- _STATED PROBLEM_: Reproduce each line of the material exactly, minus any picture.

- _INFORMATION SHOWN_:

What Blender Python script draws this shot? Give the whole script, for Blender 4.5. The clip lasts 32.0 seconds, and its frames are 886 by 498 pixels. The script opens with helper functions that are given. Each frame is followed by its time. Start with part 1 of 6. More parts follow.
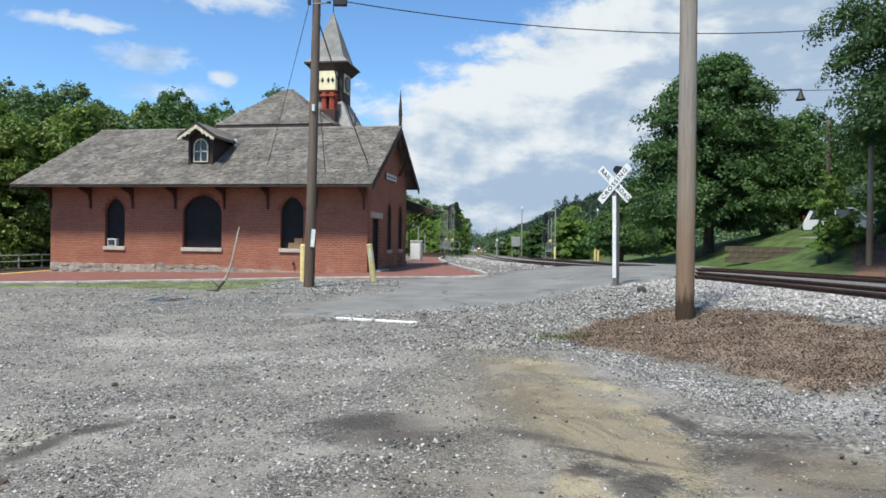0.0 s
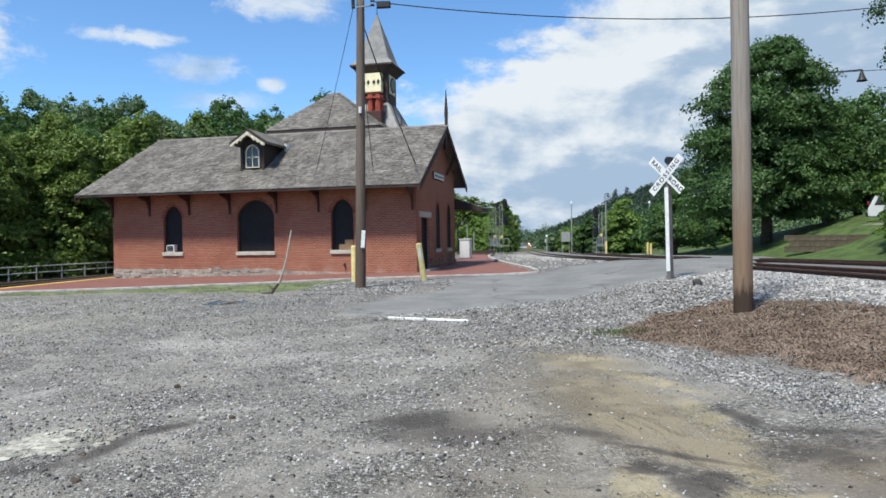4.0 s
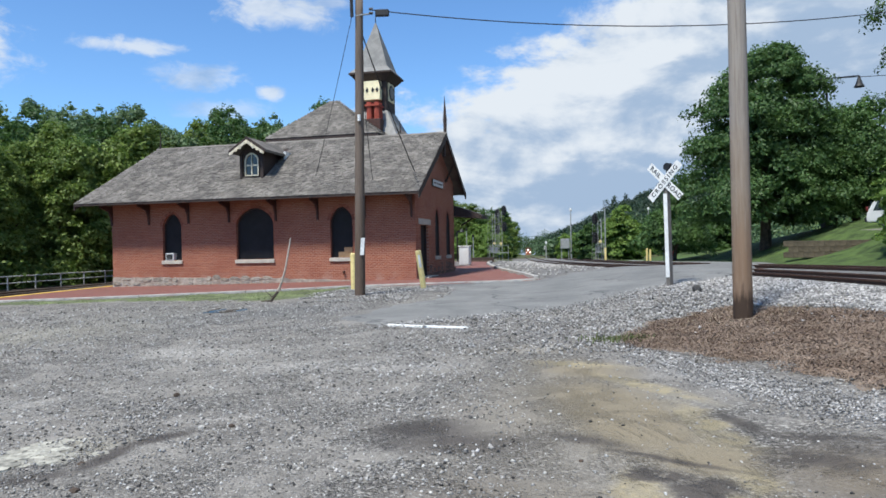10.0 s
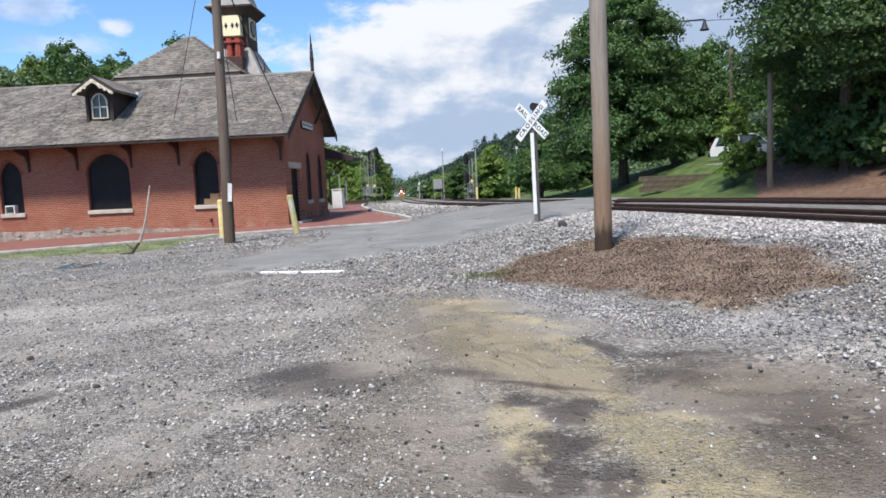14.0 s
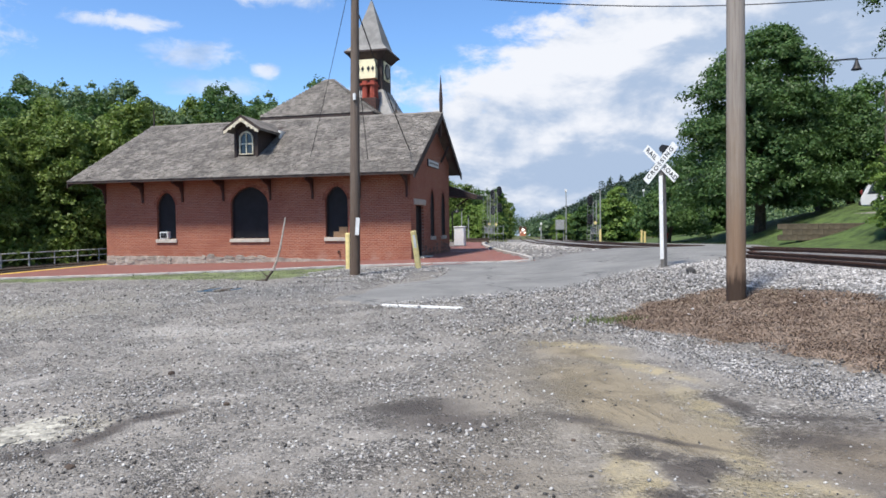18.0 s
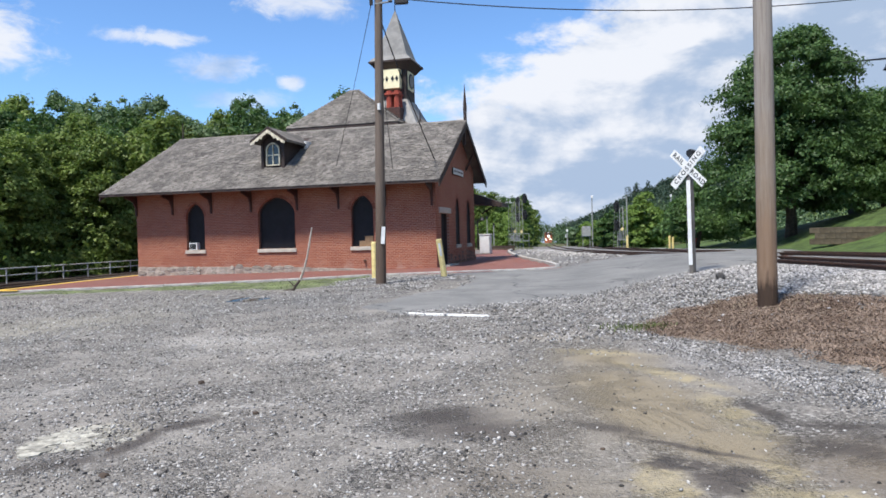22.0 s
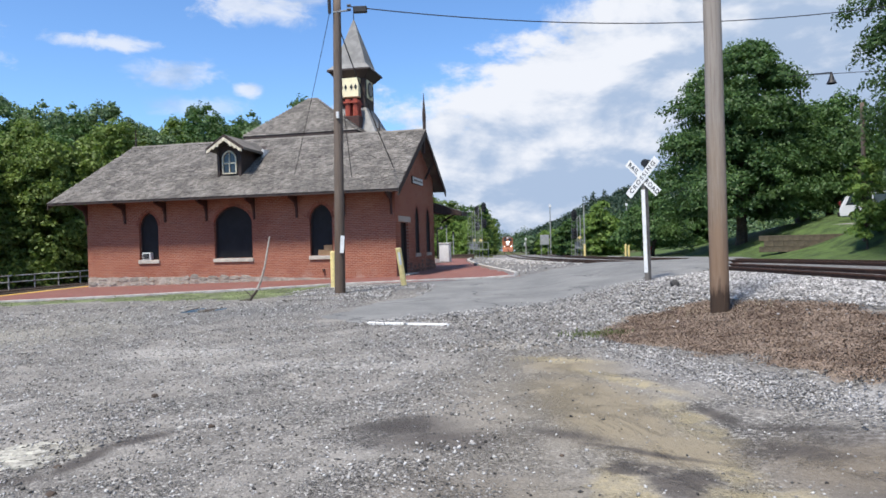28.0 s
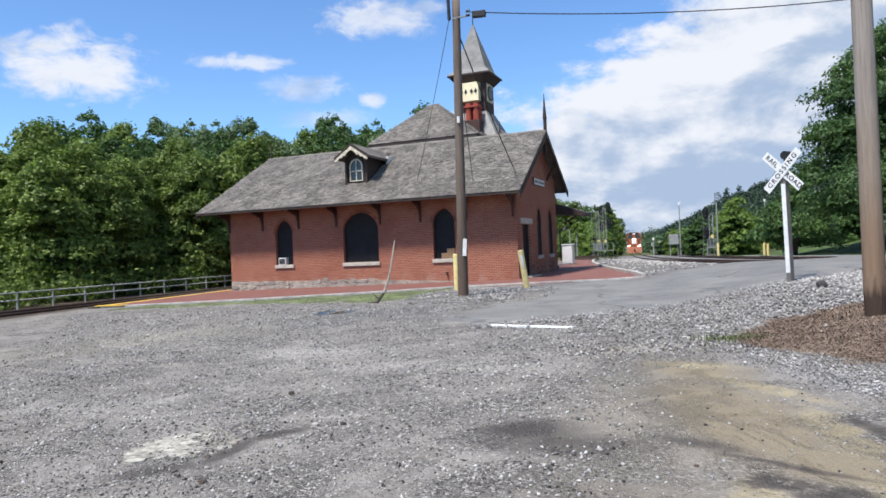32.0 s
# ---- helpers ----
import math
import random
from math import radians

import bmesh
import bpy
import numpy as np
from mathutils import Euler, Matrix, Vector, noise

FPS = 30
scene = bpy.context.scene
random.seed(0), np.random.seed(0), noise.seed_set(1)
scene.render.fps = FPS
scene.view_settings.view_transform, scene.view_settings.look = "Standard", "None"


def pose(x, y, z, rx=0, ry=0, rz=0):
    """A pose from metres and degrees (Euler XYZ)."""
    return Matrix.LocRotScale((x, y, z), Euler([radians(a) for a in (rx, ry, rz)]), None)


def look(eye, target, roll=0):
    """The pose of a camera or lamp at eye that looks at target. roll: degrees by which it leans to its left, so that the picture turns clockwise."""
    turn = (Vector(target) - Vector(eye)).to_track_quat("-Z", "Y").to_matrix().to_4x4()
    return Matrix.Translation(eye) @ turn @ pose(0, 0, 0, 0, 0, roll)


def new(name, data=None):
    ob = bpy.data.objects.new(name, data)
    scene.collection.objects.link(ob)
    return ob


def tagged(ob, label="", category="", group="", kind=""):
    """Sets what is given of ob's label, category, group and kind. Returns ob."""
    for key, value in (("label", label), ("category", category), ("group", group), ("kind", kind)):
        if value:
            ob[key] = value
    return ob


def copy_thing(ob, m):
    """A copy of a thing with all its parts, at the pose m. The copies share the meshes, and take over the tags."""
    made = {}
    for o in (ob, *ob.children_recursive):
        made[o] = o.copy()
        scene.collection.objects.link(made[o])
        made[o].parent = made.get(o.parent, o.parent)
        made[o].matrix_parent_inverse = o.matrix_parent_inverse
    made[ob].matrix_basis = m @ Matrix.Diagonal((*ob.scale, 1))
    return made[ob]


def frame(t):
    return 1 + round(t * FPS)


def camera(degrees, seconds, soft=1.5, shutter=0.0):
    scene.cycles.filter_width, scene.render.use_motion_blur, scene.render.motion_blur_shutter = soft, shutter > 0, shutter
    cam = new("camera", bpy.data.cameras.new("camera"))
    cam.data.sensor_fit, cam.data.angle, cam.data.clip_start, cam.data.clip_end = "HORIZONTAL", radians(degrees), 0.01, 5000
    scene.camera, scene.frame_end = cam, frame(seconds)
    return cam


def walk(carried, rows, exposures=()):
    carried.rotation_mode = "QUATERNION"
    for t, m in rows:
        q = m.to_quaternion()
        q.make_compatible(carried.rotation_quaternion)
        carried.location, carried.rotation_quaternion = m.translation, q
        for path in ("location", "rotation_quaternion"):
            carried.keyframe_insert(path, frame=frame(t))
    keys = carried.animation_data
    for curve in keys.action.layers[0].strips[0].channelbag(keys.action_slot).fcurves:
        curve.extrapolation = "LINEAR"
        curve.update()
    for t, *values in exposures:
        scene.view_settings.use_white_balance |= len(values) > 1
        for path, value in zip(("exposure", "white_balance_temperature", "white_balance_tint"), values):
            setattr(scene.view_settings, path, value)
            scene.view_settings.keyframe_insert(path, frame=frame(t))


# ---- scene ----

- _TASK RESPONSE_:
What Blender Python script draws this shot? Give the whole script, for Blender 4.5. The clip lasts 32.0 seconds, and its frames are 886 by 498 pixels. The script opens with helper functions that are given. Each frame is followed by its time. Start with part 1 of 6. More parts follow.
0.0 s
4.0 s
10.0 s
14.0 s
18.0 s
22.0 s
28.0 s
32.0 s
# ---- helpers ----
import math
import random
from math import radians

import bmesh
import bpy
import numpy as np
from mathutils import Euler, Matrix, Vector, noise

FPS = 30
scene = bpy.context.scene
random.seed(0), np.random.seed(0), noise.seed_set(1)
scene.render.fps = FPS
scene.view_settings.view_transform, scene.view_settings.look = "Standard", "None"


def pose(x, y, z, rx=0, ry=0, rz=0):
    """A pose from metres and degrees (Euler XYZ)."""
    return Matrix.LocRotScale((x, y, z), Euler([radians(a) for a in (rx, ry, rz)]), None)


def look(eye, target, roll=0):
    """The pose of a camera or lamp at eye that looks at target. roll: degrees by which it leans to its left, so that the picture turns clockwise."""
    turn = (Vector(target) - Vector(eye)).to_track_quat("-Z", "Y").to_matrix().to_4x4()
    return Matrix.Translation(eye) @ turn @ pose(0, 0, 0, 0, 0, roll)


def new(name, data=None):
    ob = bpy.data.objects.new(name, data)
    scene.collection.objects.link(ob)
    return ob


def tagged(ob, label="", category="", group="", kind=""):
    """Sets what is given of ob's label, category, group and kind. Returns ob."""
    for key, value in (("label", label), ("category", category), ("group", group), ("kind", kind)):
        if value:
            ob[key] = value
    return ob


def copy_thing(ob, m):
    """A copy of a thing with all its parts, at the pose m. The copies share the meshes, and take over the tags."""
    made = {}
    for o in (ob, *ob.children_recursive):
        made[o] = o.copy()
        scene.collection.objects.link(made[o])
        made[o].parent = made.get(o.parent, o.parent)
        made[o].matrix_parent_inverse = o.matrix_parent_inverse
    made[ob].matrix_basis = m @ Matrix.Diagonal((*ob.scale, 1))
    return made[ob]


def frame(t):
    return 1 + round(t * FPS)


def camera(degrees, seconds, soft=1.5, shutter=0.0):
    scene.cycles.filter_width, scene.render.use_motion_blur, scene.render.motion_blur_shutter = soft, shutter > 0, shutter
    cam = new("camera", bpy.data.cameras.new("camera"))
    cam.data.sensor_fit, cam.data.angle, cam.data.clip_start, cam.data.clip_end = "HORIZONTAL", radians(degrees), 0.01, 5000
    scene.camera, scene.frame_end = cam, frame(seconds)
    return cam


def walk(carried, rows, exposures=()):
    carried.rotation_mode = "QUATERNION"
    for t, m in rows:
        q = m.to_quaternion()
        q.make_compatible(carried.rotation_quaternion)
        carried.location, carried.rotation_quaternion = m.translation, q
        for path in ("location", "rotation_quaternion"):
            carried.keyframe_insert(path, frame=frame(t))
    keys = carried.animation_data
    for curve in keys.action.layers[0].strips[0].channelbag(keys.action_slot).fcurves:
        curve.extrapolation = "LINEAR"
        curve.update()
    for t, *values in exposures:
        scene.view_settings.use_white_balance |= len(values) > 1
        for path, value in zip(("exposure", "white_balance_temperature", "white_balance_tint"), values):
            setattr(scene.view_settings, path, value)
            scene.view_settings.keyframe_insert(path, frame=frame(t))


# ---- scene ----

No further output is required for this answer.